After his visit to America in 1831, Alexis de Tocqueville returned to France and published the first volume of Democracy in America in 1835, and the second in 1840. The work is remarkably timely. Here I have selected a few words from the final pages. The work is full of warning, especially toward the end of the second volume. In what follows, one sees how he inspired Friedrich Hayek’s title The Road to Serfdom. But the final words also sustain a note of hope. When Tocqueville speaks of certain “more enlightened” people, it is with irony:
Among our contemporaries, I see two contrary but equally fatal ideas.
Some perceive in equality only the anarchic tendencies to which it gives birth. They dread their free will; they are afraid of themselves.
Others, fewer in number, but more enlightened, have another view. Next to the route that, departing from equality, leads to anarchy, they have finally discovered the path that seems to lead men invincibly toward servitude. They bend their souls in advance to this necessary servitude; and despairing of remaining free, at the bottom of their hearts they already adore the master who will soon come.
The first abandon freedom because they deem it dangerous; the second because they judge it impossible.
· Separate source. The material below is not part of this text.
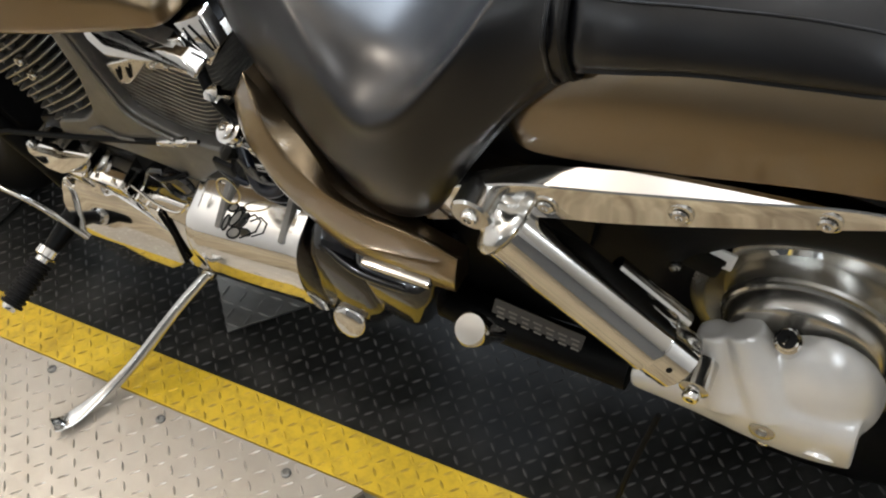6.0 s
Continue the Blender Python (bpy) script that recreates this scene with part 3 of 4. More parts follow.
def strut():
    """Chrome fender strut with three screws."""
    xs = (-0.42, -0.385, -0.35, -0.31, -0.186, -0.08, 0.014, 0.046, 0.079)
    crease = (0.545, 0.600, 0.617, 0.635, 0.664, 0.6755, 0.676, 0.671, 0.662)
    low = (0.528, 0.545, 0.565, 0.582, 0.615, 0.636, 0.6485, 0.653, 0.658)
    ya = (0.150, 0.152, 0.152, 0.152, 0.149, 0.1365, 0.1185, 0.112, 0.104)
    broad = (0.006, 0.012, 0.016, 0.020, 0.023, 0.022, 0.019, 0.013, 0.003)
    for sgn in (-1, 1):
        rings = []
        for x in np.linspace(xs[0], xs[-1], 70):
            t, b, y = spl(x, xs, crease), spl(x, xs, low), spl(x, xs, ya)
            h = t - b
            wide = spl(x, xs, broad)
            rings.append([Vector((x, sgn * yy, z)) for yy, z in ((y - wide, b + 0.002), (y - 0.003, b), (y, b + min(0.003, 0.3 * h)), (y, b + 0.5 * h), (y, t - min(0.006, 0.3 * h)), (y - 0.0006, t - 0.001), (y - 0.002, t + 0.001), (y - wide + 0.002, t + 0.38 * wide), (y - wide, t + 0.38 * wide - 0.001), (y - wide - 0.001, t - min(0.008, 0.6 * h)))])
        st = part("fender_strut", loft(rings), CHROME, BIKE, "long chrome fender strut", 25)
        for x, z in ((-0.262, 0.622), (-0.13, 0.650), (-0.008, 0.660)):
            y = spl(x, xs, ya)
            part("washer", lathe([(-0.002, 0.0125), (0.0015, 0.0125), (0.002, 0.0105), (0.0, 0.010)], (x, sgn * y, z), (0, sgn, 0), 24), CHROME_DULL, st)
            bolt("strut_screw", (x, sgn * (y + 0.001), z), (0, sgn, 0), 0.0085, 0.006, st, CHROME)
    part("inner_fender", prism([(-0.36, 0.62), (-0.33, 0.69), (-0.26, 0.74), (0.02, 0.77), (0.12, 0.70), (0.06, 0.645), (-0.20, 0.60)], -0.108, 0.108, 0.006), BLACK_SATIN, BIKE, "black inner fender")


def shock():
    for sgn in (-1, 1):
        top, bot = Vector((-0.337, sgn * 0.158, 0.606)), Vector((-0.113, sgn * 0.160, 0.376))
        d = (bot - top).normalized()
        L = (bot - top).length
        s = part("shock_absorber", lathe([(0.036, 0.016), (0.038, 0.031), (0.042, 0.0365), (0.245, 0.0365), (0.247, 0.0375), (0.251, 0.0375), (0.253, 0.035), (0.29, 0.034), (0.294, 0.030), (0.294, 0.01)], top, d, 48), CHROME, BIKE, "chrome covered rear shock absorber")
        part("shock_neck", lathe([(-0.004, 0.016), (0.012, 0.018), (0.018, 0.0195), (0.023, 0.024), (0.027, 0.033), (0.032, 0.0385), (0.037, 0.0395), (0.040, 0.037), (0.040, 0.01)], top, d, 40), CHROME_DULL, s, "satin cast shock collar")
        part("upper_eye", lathe([(-0.022, 0.019), (-0.020, 0.023), (0.017, 0.023), (0.020, 0.0205), (0.020, 0.016)], top, (0, sgn, 0), 32), CHROME_DULL, s, "satin cast shock eye")
        part("eye_bush", lathe([(0.0, 0.0145), (0.0175, 0.0145), (0.018, 0.009)], top, (0, sgn, 0), 24), RUBBER, s)
        bolt("upper_bolt", top + Vector((0, sgn * 0.018, 0)), (0, sgn, 0), 0.0095, 0.010, s, CHROME)
        part("lower_clevis", lathe([(-0.02, 0.012), (-0.018, 0.017), (0.018, 0.017), (0.02, 0.012)], top + d * (L - 0.0), (0, sgn, 0), 24), CHROME_DULL, s)
        bolt("lower_bolt", bot + Vector((0, sgn * 0.022, 0)), (0, sgn, 0), 0.010, 0.012, s, CHROME)
        side = d.cross(Vector((0, sgn, 0))).normalized()
        for off in (0.45, -0.6):
            n = (Vector((0, sgn, 0)) * math.cos(off) + side * math.sin(off)).normalized()
            # Black disc on the surface, standing in for the shade inside a hole.
            part("adjuster_hole_disc", lathe([(-0.002, 0.0035), (0.0006, 0.0035), (0.0007, 0)], top + d * 0.270 + n * 0.0343, n, 12), RUBBER, s)
        # inner damper body behind the cover
        part("damper_can", tube([top + Vector((0.122, -sgn * 0.040, -0.118)), top + Vector((0.196, -sgn * 0.040, -0.196))], 0.012, 16), CHROME_DULL, s, "small chrome tube beside the shock")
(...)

If I had had this latter belief, I would not have written the work you have just read…
Let us therefore have that salutary fear of the future that makes one watchful and combative, and not that sort of soft and idle terror that wears hearts down and enervates them…
As for myself, having come to the final stage of my course,…I feel full of fears and full of hopes. I see great perils that it is possible to ward off; great evils that one can avoid or restrain, and I become more and more firm in the belief that to be honest and prosperous, it is still enough for democratic nations to wish it.
Dan Klein is professor of economics and JIN Chair at the Mercatus Center at George Mason University.
READER COMMENTS
Mark Brady
Dec 1 2020 at 7:30pm
This may seem off-topic, but whenever I read an account of what Alexis de Tocqueville wrote on one occasion or another, I am reminded that he believed that former slaves owed compensation to their now dispossessed owners, and that he worked toward that end. Yes, I know that he was “a man of his time,” but there were many men and women of France and every other country both prior to, and contemporaneous with, Tocqueville, who did not hold to his warped proprietarianism, but recognized an uncompromised right of all human beings to self-ownership.
Daniel Klein
Dec 3 2020 at 4:49pm
Hi, Mark,
Tocqueville died in 1859, so whatever you are saying he said could not have been said after emancipation in the US South.
I don’t understand what you are saying he said.
Can you clarify?
And point to sources?
Thanks.
/Dan
Mark Brady
Dec 3 2020 at 9:34pm
Alexis de Tocqueville’s belief that slaves should compensate their owners was in the context of the French colonies. (I don’t know what his views were, if any, on whether slaves in the U.S. should compensate their owners.) I read this in Thomas Piketty’s Capitalism and Ideology (2019/2020) and I’ll provide the references when I have access to my copy and time to compile another post. Whatever you and I may think about Piketty’s proposals for higher taxes on the wealthy, I recommend the first part of this book for a fascinating and thoroughly documented history of property rights both within and outside of Europe. It’s striking how his new book, and this section in particular, has been ignored by critics of his earlier book, Capital in the Twenty-First Century (2013/2014).
Jon Murphy
Dec 4 2020 at 10:19am
I cannot find that in any of Tocqueville’s writing. Indeed, I find he explicitly states the opposite:
Source (pgs 21-22 of the PDF)
Tocqueville does think that, without some sort of compensation, emancipation would be difficult to come by and thus proposes a sort of apprenticeship program that modified from the British experiment, but I cannot find him saying the former slaves owe compensation.
Perhaps Piketty found something else. I do not have access to his book.